Your answer should be a single number: the count of lines containing "random".

'''

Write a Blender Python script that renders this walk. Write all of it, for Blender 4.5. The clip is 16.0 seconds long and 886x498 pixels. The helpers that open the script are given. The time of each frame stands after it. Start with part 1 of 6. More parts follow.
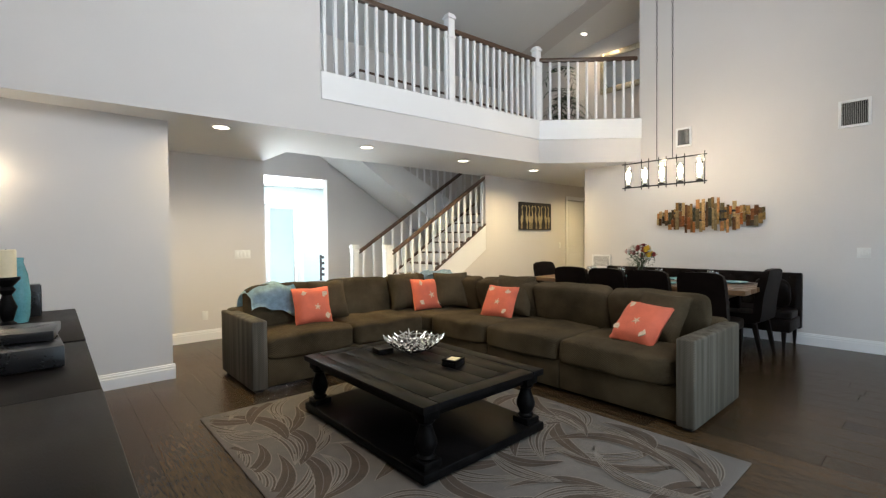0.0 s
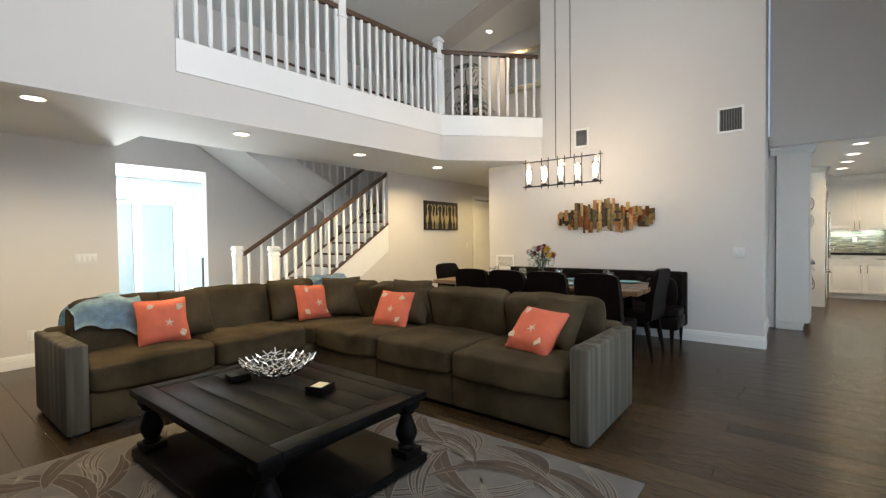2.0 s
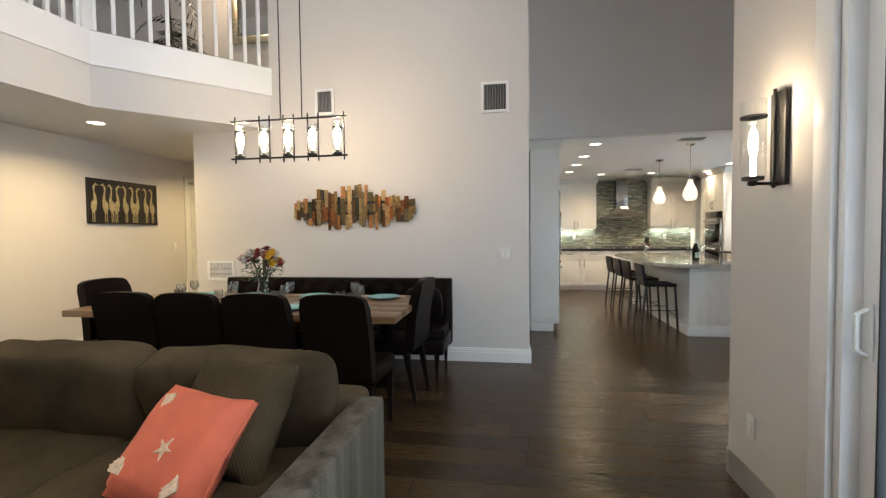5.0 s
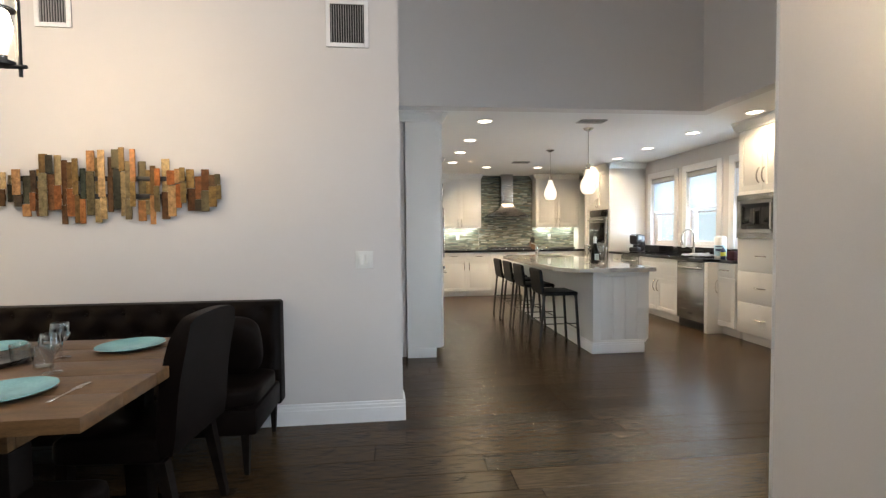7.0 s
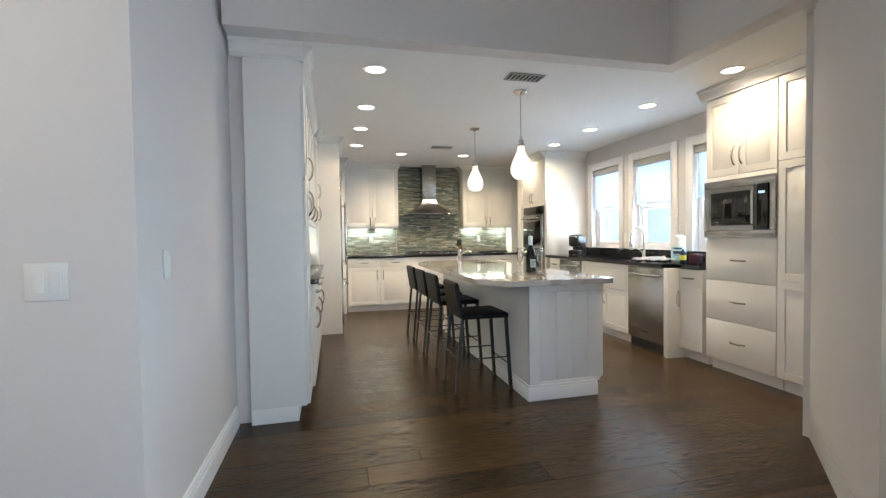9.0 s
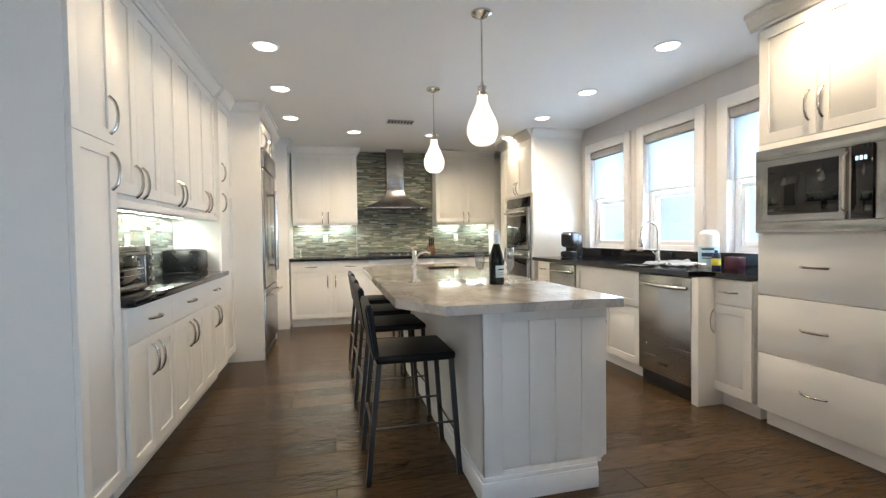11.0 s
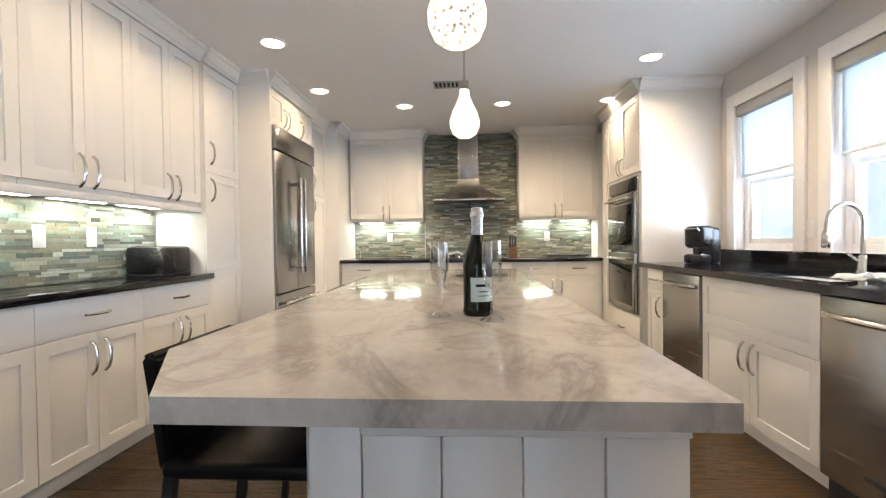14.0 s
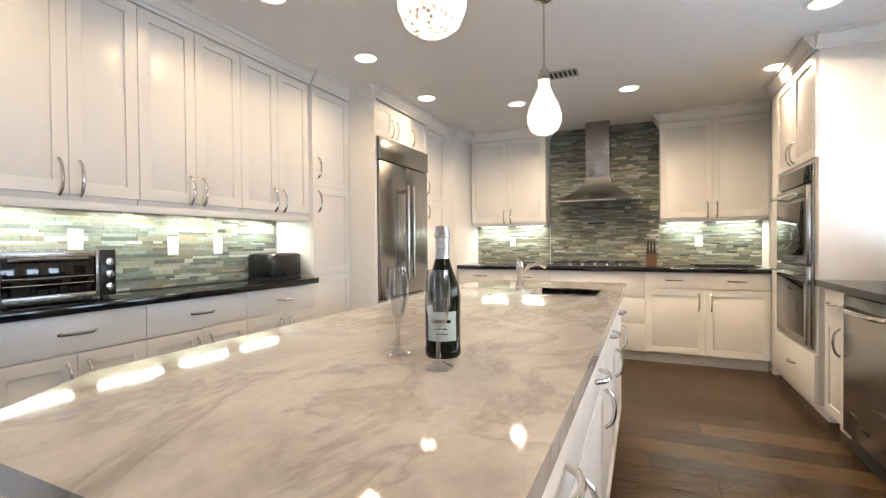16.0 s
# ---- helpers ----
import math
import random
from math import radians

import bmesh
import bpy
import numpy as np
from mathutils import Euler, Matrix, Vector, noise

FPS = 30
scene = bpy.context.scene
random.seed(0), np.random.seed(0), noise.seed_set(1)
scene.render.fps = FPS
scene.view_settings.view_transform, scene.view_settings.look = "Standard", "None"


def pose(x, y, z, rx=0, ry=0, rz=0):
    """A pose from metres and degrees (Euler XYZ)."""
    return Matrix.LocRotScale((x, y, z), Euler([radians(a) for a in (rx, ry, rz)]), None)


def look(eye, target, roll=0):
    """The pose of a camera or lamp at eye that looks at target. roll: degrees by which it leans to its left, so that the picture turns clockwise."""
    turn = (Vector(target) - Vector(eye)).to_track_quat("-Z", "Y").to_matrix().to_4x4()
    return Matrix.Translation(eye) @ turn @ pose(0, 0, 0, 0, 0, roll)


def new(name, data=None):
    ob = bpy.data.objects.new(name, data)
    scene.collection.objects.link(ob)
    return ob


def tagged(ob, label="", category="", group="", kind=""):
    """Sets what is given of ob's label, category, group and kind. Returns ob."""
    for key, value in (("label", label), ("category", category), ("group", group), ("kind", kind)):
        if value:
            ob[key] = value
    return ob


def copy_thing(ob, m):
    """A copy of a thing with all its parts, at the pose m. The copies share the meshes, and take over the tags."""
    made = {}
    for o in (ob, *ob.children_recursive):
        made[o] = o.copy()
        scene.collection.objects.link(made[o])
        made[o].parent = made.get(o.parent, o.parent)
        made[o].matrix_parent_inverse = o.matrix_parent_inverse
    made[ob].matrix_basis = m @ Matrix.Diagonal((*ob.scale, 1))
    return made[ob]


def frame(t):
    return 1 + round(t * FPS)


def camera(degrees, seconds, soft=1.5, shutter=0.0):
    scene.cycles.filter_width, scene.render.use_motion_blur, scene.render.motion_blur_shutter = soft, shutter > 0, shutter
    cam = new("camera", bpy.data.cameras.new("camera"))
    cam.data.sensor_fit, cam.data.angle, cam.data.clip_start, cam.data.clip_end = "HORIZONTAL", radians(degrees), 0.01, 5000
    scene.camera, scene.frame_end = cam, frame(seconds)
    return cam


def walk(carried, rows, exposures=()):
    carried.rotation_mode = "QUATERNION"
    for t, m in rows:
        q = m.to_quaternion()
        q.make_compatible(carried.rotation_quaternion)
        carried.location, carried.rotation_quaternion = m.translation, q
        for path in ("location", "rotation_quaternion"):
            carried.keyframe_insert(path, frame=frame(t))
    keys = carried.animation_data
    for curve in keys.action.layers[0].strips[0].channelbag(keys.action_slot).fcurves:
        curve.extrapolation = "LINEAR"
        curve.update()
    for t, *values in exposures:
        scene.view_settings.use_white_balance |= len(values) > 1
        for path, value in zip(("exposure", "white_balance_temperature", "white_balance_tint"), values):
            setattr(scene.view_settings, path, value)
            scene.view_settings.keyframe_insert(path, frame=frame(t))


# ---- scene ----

'''

**Exercise output:** 2